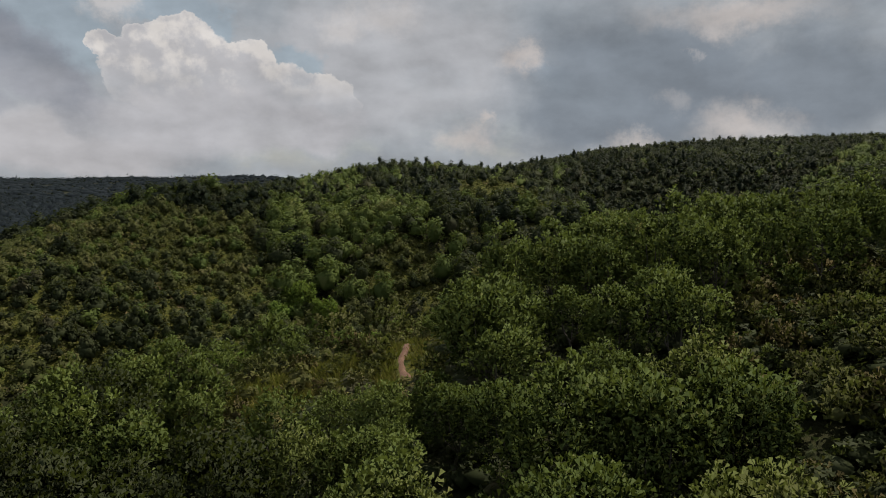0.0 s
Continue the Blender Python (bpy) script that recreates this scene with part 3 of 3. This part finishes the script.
# low growth between the trees of the upper slopes, in the cloud-shade leaf colour
x, y = spread_points(-20, 190, 185, 345, 2.6)
keep = seen_from_path(x, y) & (wooded(x, y) > 0) & (crest_patch(x, y) > 1.1)
x, y = in_view(keep, x, y, 2)
build_stuff("understory", CLOUD_SHADED_OAK, [crown(RNG, 1.5, -0.4, 1.5, 3, 22, 0.4, 1, 0.6, level=0.3) for k in range(4)], x, y, RNG.uniform(0.8, 1.3, len(x)), "low growth between the trees, cloud shade in its dark leaf colour", "undergrowth")

# scrubby slopes: dark shrubs over a low yellowish cover
x, y = spread_points(-190, 130, 84, 245, 2.2)
keep = seen_from_path(x, y) & ((wooded(x, y) < 0) | (crest_patch(x, y) < 0.95) & (RNG.random(len(x)) < 0.22)) & (meadow(x, y) > 1.1) & ~((x > -22) & (y < 122)) & (RNG.random(len(x)) < 0.97 - 0.3 * (rough(x, y, 13, 19) > 0.4))
x, y = in_view(keep, x, y, 2)
# More dark shrubs low on the left, partly to stand in for cloud shade.
kind = RNG.random(len(x)) + 0.25 * rough(x, y, 14, 12) + 0.35 * (RNG.random(len(x)) < 0.12) + 1.1 * np.clip(1.4 - ellipse(x, y, -46, 112, 18, 15), 0, 0.6) - 0.15 * (y > 140)
for low, high, mat, name, label in ((-9, 0.66, SCRUB, "hillside_scrub", "olive scrub dotted over the grassy hillside"), (0.86, 9, DARK_OAK, "dark_shrubs", "dark rounded shrubs on the grassy hillside"), (0.66, 0.86, OAK, "oak_shrubs", "green oak shrubs on the grassy hillside")):
    m = (kind >= low) & (kind < high)
    models = [crown(RNG, 1.5, -0.3, 2.3, 6, 130, 0.30, 2, 0.55) for k in range(6)]
    build_stuff(name, mat, models, x[m], y[m], 0.5 + 1.0 * RNG.random(m.sum()) ** 2 + (0.15 if mat is not SCRUB else 0.0), label, "shrubs")
x, y = spread_points(-190, 130, 34, 245, 1.5)
path, glade = near_zone(x, y)
taken = (y < 56 - 0.05 * x) & (y < 56 + 0.55 * x + 22 * (x > 2)) & (path > 7.5)
keep = seen_from_path(x, y) & ~taken & ((wooded(x, y) < 1.5) | (y < 175) | (crest_patch(x, y) < 1)) & (meadow(x, y) > 1.08) & (near_line(x, y, PATH) > 0.9) & (RNG.random(len(x)) < np.where(crest_patch(x, y) < 0.9, 0.65, np.where(path < 5, 0.5, 0.94)))
x, y = in_view(keep, x, y, 2.5)
for m, count, size, inner in ((y < 78, 80, 0.18, 1), ((y >= 78) & (y < 108), 36, 0.22, 0), (y >= 108, 18, 0.33, 0)):
    build_stuff("low_scrub", LOW, [crown(RNG, 0.95, -0.25, 0.55, 3, count, size, inner, 0.5) for k in range(6)], x[m], y[m], RNG.uniform(0.9, 1.6, m.sum()), "low yellowish scrub between the shrubs", "scrub")

# far woods
for near, far, step, size, count in ((200, 640, 5.2, 1.15, 20), (640, 1250, 13.0, 2.7, 6), (1250, 1760, 17.0, 3.3, 6), (1950, 2300, 17.0, 3.4, 6)):
    x, y = spread_points(*((-1150, 520) if far < 1900 else (600, 1330)), near, far, step, 0.8)
    near_part = (x > -120) & (x < 215) & (y < 380) & (wooded(x, y) > 0) | (wooded(x, y) < 0) & (x > -190) & (x < 130) & (y < 245)
    keep = seen_from_path(x, y, 10) & ~near_part
    x, y = in_view(keep, x, y, 4)
    models = [crown(RNG, 2.9, -1.2, (4.6 if near < 600 else 1.5), 2, count, 0.5, 1, 0.8, level=0.35) for k in range(6)]
    # The distant ridges take the blue-black leaves in place of haze and cloud shade.
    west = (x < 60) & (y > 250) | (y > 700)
    for m, mat, name, label in ((~west, DARK_OAK, "far_oak_wood", "dense oak wood on the far ridge, cloud shade in its dark leaves"), (west, HAZED_PINE, "far_pine_wood", "dense wood on the distant ridge, haze and cloud shade in its blue-black colour")):
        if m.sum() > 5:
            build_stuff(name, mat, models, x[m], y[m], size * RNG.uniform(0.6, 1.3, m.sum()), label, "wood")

# grass on the open ground
x, y = spread_points(-60, 60, 36, 160, 0.7)
path, glade = near_zone(x, y)
open_ground = (meadow(x, y) < 1.3) | (near_line(x, y, PATH) < 3) | (path < 5) | ((wooded(x, y) < 0) & (y > 95) & (RNG.random(len(x)) < 0.35))
keep = seen_from_path(x, y) & open_ground & (near_line(x, y, PATH) > 0.8) & ((height(x, y) > -3) | (y < 66)) & ((y > 95) | (path < 7))
x, y = x[keep], y[keep]


def tuft(rng, tall, wide, blades):
    out = []
    for k in range(blades):
        a, b = rng.uniform(0, 6.283, 2)
        foot = np.array([math.cos(a), math.sin(a), 0]) * wide * rng.uniform(0, 0.5)
        side = np.array([math.cos(b), math.sin(b), 0]) * wide * 0.16
        tip = foot + np.array([math.cos(a) * wide * 0.6, math.sin(a) * wide * 0.6, tall * rng.uniform(0.6, 1.1)])
        out.append([foot - side, foot + side, tip + side * 0.3, tip - side * 0.3])
    return np.array(out)


build_stuff("grass", GRASS, [tuft(RNG, 0.28, 0.5, 5) for k in range(4)], x, y, RNG.uniform(0.5, 1.2, len(x)), "tufts of dry yellow green grass on open ground", "grass")


x, y = spread_points(-18, 4, 38, 60, 0.34)
keep = (near_line(x, y, PATH) > 0.45) & ((near_line(x, y, BRUSH) < 5.5 + rough(x, y, 17, 5)) | (near_line(x, y, PATH) < 3.5)) & (RNG.random(len(x)) < 0.75)
x, y = x[keep], y[keep]
build_stuff("long_grass", GRASS, [tuft(RNG, 0.42, 0.34, 7) for k in range(4)], x, y, RNG.uniform(0.6, 1.35, len(x)), "long yellow green grass beside the path", "grass")


# ---- the path ----
def path_mesh(name, points, wide, lift):
    bm = bmesh.new()
    dense = []
    for (x0, y0), (x1, y1) in zip(points, points[1:]):
        k = max(2, int(math.hypot(x1 - x0, y1 - y0) / 0.4))
        dense += [(x0 + (x1 - x0) * i / k, y0 + (y1 - y0) * i / k) for i in range(k)]
    dense.append(points[-1])
    rows = []
    for i, (px, py) in enumerate(dense):
        qx, qy = dense[min(i + 1, len(dense) - 1)]
        ox, oy = dense[max(i - 1, 0)]
        t = Vector((qx - ox, qy - oy)).normalized()
        half = wide / 2 * (1 + 0.35 * math.sin(i * 0.9) * math.sin(i * 0.37 + 1) + random.uniform(-0.12, 0.12))
        row = []
        for s in (-1, -0.5, 0, 0.5, 1):
            vx, vy = px - t.y * half * s, py + t.x * half * s
            row.append(bm.verts.new((vx, vy, float(height(vx, vy)) + (lift if abs(s) < 1 else -0.03))))
        rows.append(row)
    for a, b in zip(rows, rows[1:]):
        for i in range(4):
            bm.faces.new((a[i], a[i + 1], b[i + 1], b[i]))
    mesh = bpy.data.meshes.new(name)
    bm.to_mesh(mesh)
    bm.free()
    mesh.shade_smooth()
    mesh.materials.append(EARTH)
    return mesh


tagged(new("path", path_mesh("path", PATH, 0.5, 0.06)), "bare reddish dirt path over the spur", "path", kind="structure")


# ---- single things ----
def lump(name, rng, wide, deep, tall):
    """A worn flattish stone."""
    bm = bmesh.new()
    bmesh.ops.create_icosphere(bm, subdivisions=2, radius=1.0)
    off = Vector(rng.uniform(-50, 50, 3))
    for v in bm.verts:
        k = 1 + 0.35 * noise.noise(v.co * 1.3 + off)
        v.co = Vector((v.co.x * wide * k / 2, v.co.y * deep * k / 2, max(v.co.z, -0.4) * tall * k))
    mesh = bpy.data.meshes.new(name)
    bm.to_mesh(mesh)
    bm.free()
    mesh.materials.append(STONE)
    return mesh


for sx, sy, wide, deep, tall in ((3.2, 116.5, 1.6, 0.9, 0.25), (4.1, 118.2, 1.1, 0.8, 0.22), (5.6, 119.4, 1.4, 0.6, 0.2), (2.6, 114.4, 0.9, 0.7, 0.18), (7.4, 120.2, 0.8, 0.6, 0.2), (1.8, 112.6, 1.2, 0.7, 0.16), (-7.6, 131.4, 0.8, 0.5, 0.2)):
    stone = new("stone", lump("stone", RNG, wide, deep, tall))
    stone.matrix_world = pose(sx, sy, float(height(sx, sy)), 0, 0, float(RNG.uniform(0, 180)))
    tagged(stone, "pale flat stone bedded in the meadow's edge", "stone", "stones of the meadow")


def fallen_log(lx, ly, turn, long):
    points = [(-long / 2, 0, 0.1), (-long / 6, 0.08, 0.14), (long / 4, -0.05, 0.13), (long / 2, 0.1, 0.22)]
    ob = new("fallen_log", faces_mesh("fallen_log", tube(points, [0.13, 0.12, 0.09, 0.05], 8), STONE, 4))
    ob.matrix_world = pose(lx, ly, float(height(lx, ly)), 0, 0, turn)
    return tagged(ob, "bleached fallen log on the meadow's edge", "log")


fallen_log(8.8, 119.8, 20, 2.4)

# a dry shrub at the edge of the wood
twigs = []
for k in range(26):
    a, t = RNG.uniform(0, 6.283), RNG.uniform(0.35, 1.0)
    end = np.array([1.5 * t * math.cos(a), 1.5 * t * math.sin(a), 1.2 + 1.6 * RNG.random()])
    twigs.append(tube([(0, 0, -0.1), end * 0.5 + RNG.normal(0, 0.12, 3), end], [0.05, 0.03, 0.012], 4))
dry = new("dry_shrub", faces_mesh("dry_shrub", np.concatenate(twigs), BARK, 4))
dry.matrix_world = pose(18.5, 123.5, float(height(18.5, 123.5)))
tagged(dry, "leafless grey shrub at the wood's edge", "shrub")

# pines on the skyline of the right-hand ridge
pines = [plant("pine_tree", "dark pointed pine on the ridge's skyline", "tree", "pines of the skyline", cone_crown(RNG, 1.9, 0.6, 7.0, 420, 0.6), tube([(0, 0, -0.4), (0.05, 0, 3.0), (0, 0, 6.6)], [0.2, 0.14, 0.04]), HAZED_PINE) for k in range(3)]
ridge_x = np.array([140.0, 143.0, 172.0, 177.0, 181.0, 185.0, 188.0, 193.0, 198.0, 204.0, 210.0, 217.0])
ridge_y = 349 - 0.12 * (ridge_x - 140) + 3 * np.sin(ridge_x)
place_all(pines, ridge_x, ridge_y, RNG.uniform(0.4, 0.75, len(ridge_x)))


# the radar station on the farthest ridge
def plain(name, colour, roughness=0.6):
    mat, n = material(name)
    place = n.add("ShaderNodeTexCoord", (), "Object")
    shade = n.mix(n.ramp(n.noise(place, 0.6, 5.0), 0.35, 0.7, 0.0, 0.35), rgb(*colour), rgb(colour[0] * 0.7, colour[1] * 0.7, colour[2] * 0.68))
    return finish(mat, n.add("ShaderNodeBsdfPrincipled", {"Base Color": shade, "Roughness": roughness}))


PALE, STEEL = plain("weathered_white_panel", (0.24, 0.25, 0.27)), plain("galvanised_steel", (0.38, 0.39, 0.40), 0.45)


def radar_station(rx, ry):
    base = new("radar_station")
    base.matrix_world = pose(rx, ry, float(height(rx, ry)))
    bm = bmesh.new()
    bmesh.ops.create_icosphere(bm, subdivisions=3, radius=6.8, matrix=Matrix.Translation((0, 0, 16)))
    mesh = bpy.data.meshes.new("dome")
    bm.to_mesh(mesh)
    bm.free()
    mesh.materials.append(PALE)
    part("dome", mesh, base, "pale faceted radar dome")
    part("tower", faces_mesh("tower", tube([(0, 0, -2), (0, 0, 6), (0, 0, 11)], [4.5, 4.0, 3.8], 10), PALE, 4), base)
    bm = bmesh.new()
    bmesh.ops.create_cube(bm, size=1.0, matrix=Matrix.Translation((26, 4, 3)) @ Matrix.Diagonal((34, 12, 7, 1)))
    bmesh.ops.bevel(bm, geom=bm.edges[:], offset=0.4, segments=1, affect="EDGES")
    mesh = bpy.data.meshes.new("building")
    bm.to_mesh(mesh)
    bm.free()
    mesh.materials.append(PALE)
    part("building", mesh, base)
    return tagged(base, "pale radar dome on a tower beside a low building", "radar station")


radar_station(983, 2112)
for mx, my, tall in ((905, 2140, 26), (935, 2135, 16), (1008, 2108, 20), (1062, 2085, 24)):
    mast = new("antenna_mast", faces_mesh("antenna_mast", np.concatenate([tube([(0, 0, -1), (0, 0, tall * 0.6), (0, 0, tall)], [0.9, 0.6, 0.3], 6), tube([(-2.2, 0, tall * 0.85), (0, 0, tall * 0.85), (2.2, 0, tall * 0.85)], [0.35, 0.35, 0.35], 5)]), STEEL, 4))
    mast.matrix_world = pose(mx, my, float(height(mx, my)))
    tagged(mast, "thin steel antenna mast on a distant hilltop", "mast", "antenna masts")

-- TASK REQUIREMENTS --
Retype only this portion of the data above: the line containing "Continue the Blender", the line containing "1, 0.6, level=0.3)", and all lines between them, exactly.

-- COMPLETE OUTPUT --
Continue the Blender Python (bpy) script that recreates this scene with part 3 of 3. This part finishes the script.
# low growth between the trees of the upper slopes, in the cloud-shade leaf colour
x, y = spread_points(-20, 190, 185, 345, 2.6)
keep = seen_from_path(x, y) & (wooded(x, y) > 0) & (crest_patch(x, y) > 1.1)
x, y = in_view(keep, x, y, 2)
build_stuff("understory", CLOUD_SHADED_OAK, [crown(RNG, 1.5, -0.4, 1.5, 3, 22, 0.4, 1, 0.6, level=0.3) for k in range(4)], x, y, RNG.uniform(0.8, 1.3, len(x)), "low growth between the trees, cloud shade in its dark leaf colour", "undergrowth")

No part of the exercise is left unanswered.